Deakins is among the most respected and sought-after cinematographers in the film business. His involvement in a film could secure the casting of established stars—a distinction usually reserved for auteur directors. He was hired to shoot The Shawshank Redemption at the insistence of Tim Robbins, who had previously worked with him on the Coen brothers film The Hudsucker Proxy. Josh Brolin agreed to join the cast of Sicario only after hearing of Deakins's involvement. When Ryan Gosling accepted his role in Blade Runner 2049, he cited the involvement of Deakins as a factor for his decision.

==Awards and recognition==

Deakins has been nominated for sixteen Academy Awards, winning the Academy Award for Best Cinematography twice—on his fourteenth and fifteenth nominations—for Blade Runner 2049 (2017) and 1917 (2019). He has been named as an Honorary Fellow of his alma mater, the National Film and Television School in Beaconsfield, Buckinghamshire, an honour which recognises "outstanding contribution to the British film and television industry" On 28 February 2020.

Deakins is the recipient of five BAFTA Awards for Best Cinematography, for The Man Who Wasn't There (2001), No Country for Old Men (2007), True Grit (2010), Blade Runner 2049 (2017), 1917 (2019), each in the year following their release. As well, two films that he shot, Fargo (1996), and A Serious Man (2009), won Independent Spirit Awards for Best Cinematography in the year after their release.

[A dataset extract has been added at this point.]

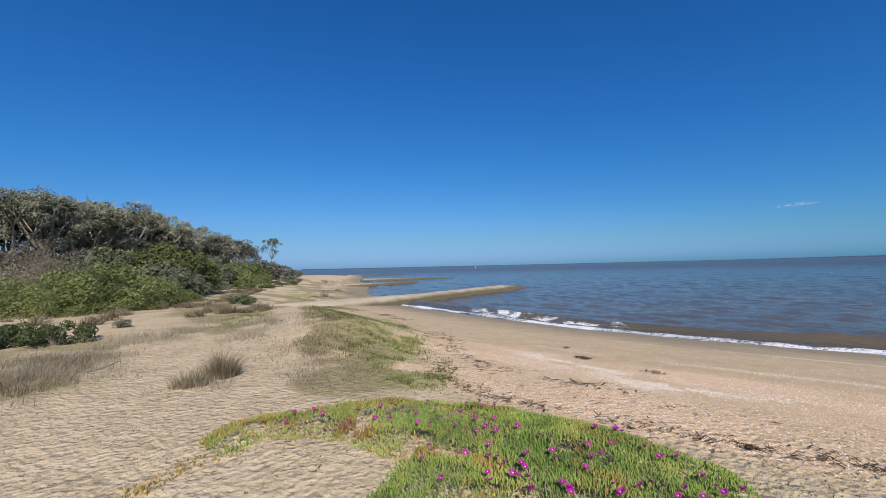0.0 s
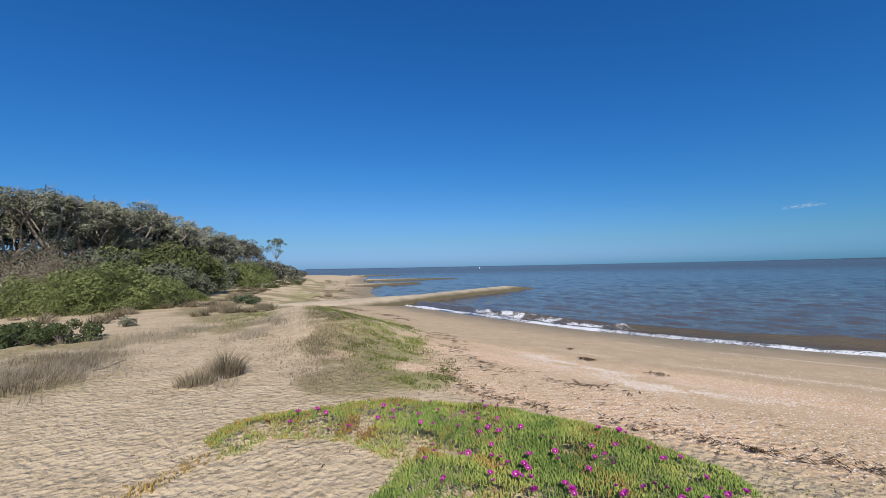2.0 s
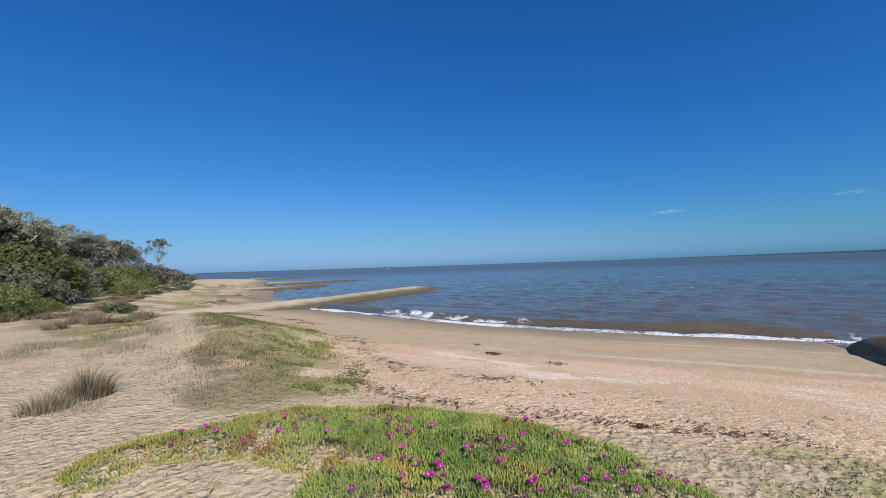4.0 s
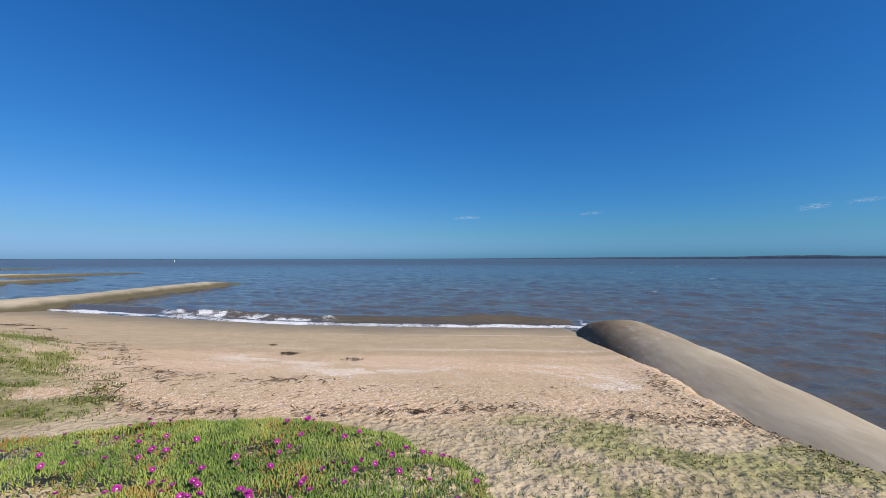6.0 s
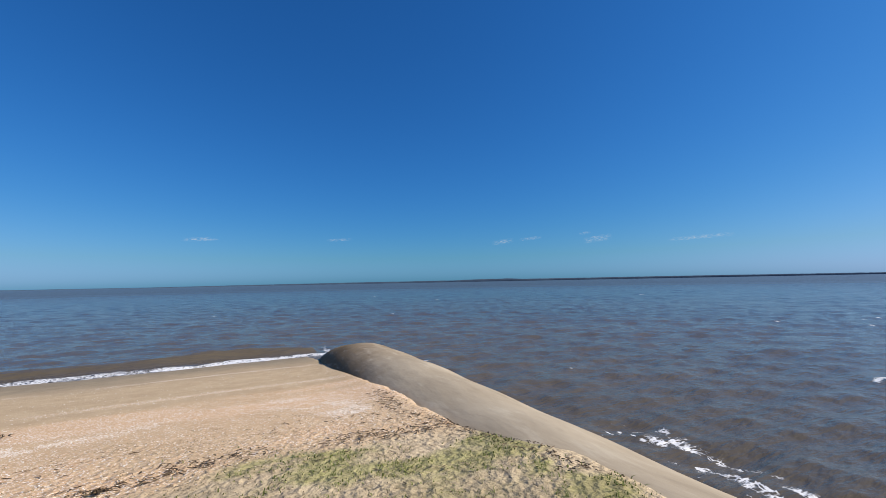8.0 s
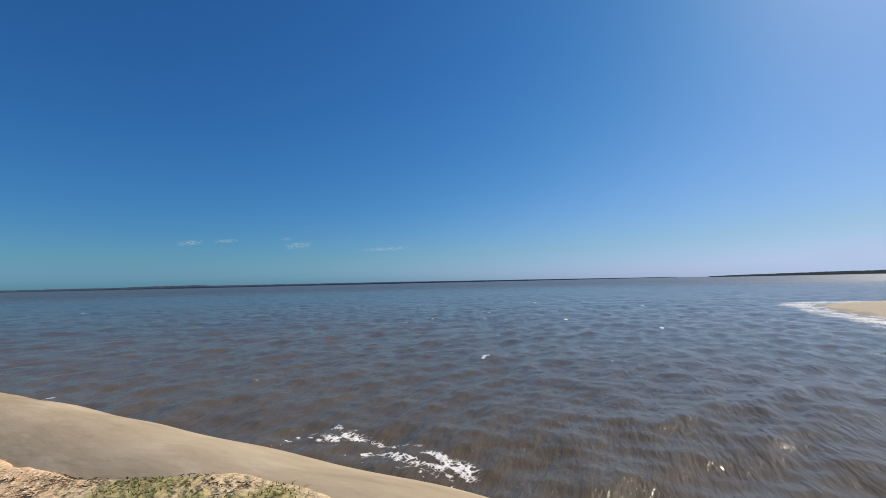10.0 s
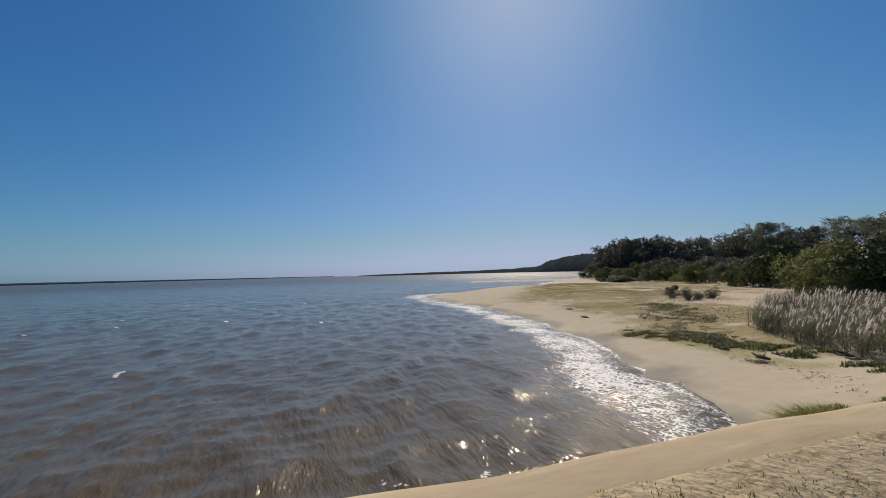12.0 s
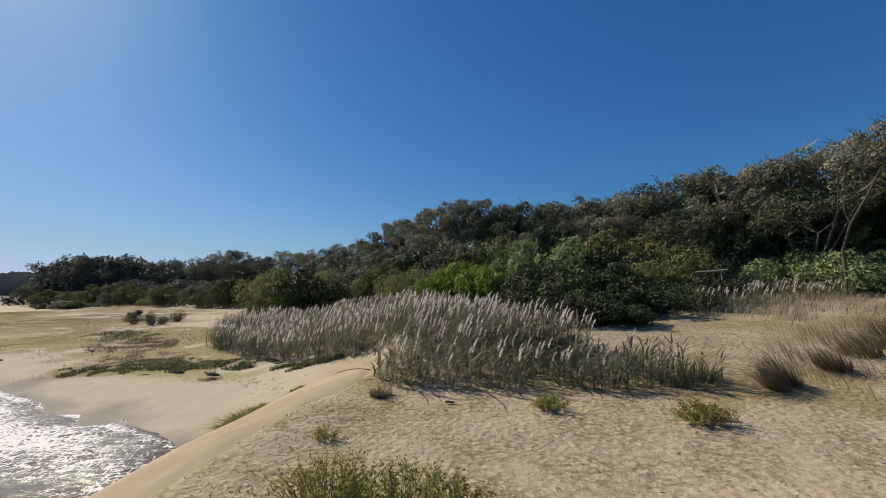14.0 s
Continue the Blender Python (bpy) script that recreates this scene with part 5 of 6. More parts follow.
def finger_leaves(r, foot, size):
    """Fat three-sided pointed leaves."""
    n = len(foot)
    q = r.random(n) * 6.28
    out = np.stack([np.cos(q), np.sin(q), 0 * q], 1)
    side = np.stack([-np.sin(q), np.cos(q), 0 * q], 1)
    k = (size * (0.6 + 0.7 * r.random(n)))[:, None]
    tilt = (0.15 + 0.75 * r.random(n))[:, None]
    way = out * tilt + np.array([0, 0, 1]) * np.sqrt(1 - tilt**2)
    back = np.cross(side, way)
    rows = []
    for along, fat in ((0, 0.075), (0.55, 0.10)):
        c = foot + way * k * along + out * k * 0.12 * along**2
        rows += [c + side * k * fat, c - side * k * fat, c + back * k * fat * 1.4]
    rows.append(foot + way * k - out * k * 0.05)
    v = np.stack(rows, 1).reshape(-1, 3)
    b = np.arange(n)[:, None] * 7
    tri = [(0, 1, 4), (0, 4, 3), (1, 2, 5), (1, 5, 4), (2, 0, 3), (2, 3, 5), (3, 4, 6), (4, 5, 6), (5, 3, 6)]
    return v, np.concatenate([b + [t] for t in tri])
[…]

He received the Royal Photographic Society's Lumière Award for major achievement in cinematography, video or animation in 2009.
The National Board of Review, a group of New York-based reviewers whose organization dates to 1909, honoured Deakins in 2007 with its award for Career Achievement in Cinematography. Deakins went on to receive the American Society of Cinematographers and the British Society of Cinematographers Lifetime Achievement Award in 2011 and 2015 respectively.

Deakins was appointed Commander of the Order of the British Empire (CBE) in the 2013 Birthday Honours for services to film. He was knighted in the 2021 New Year Honours, also for services to film.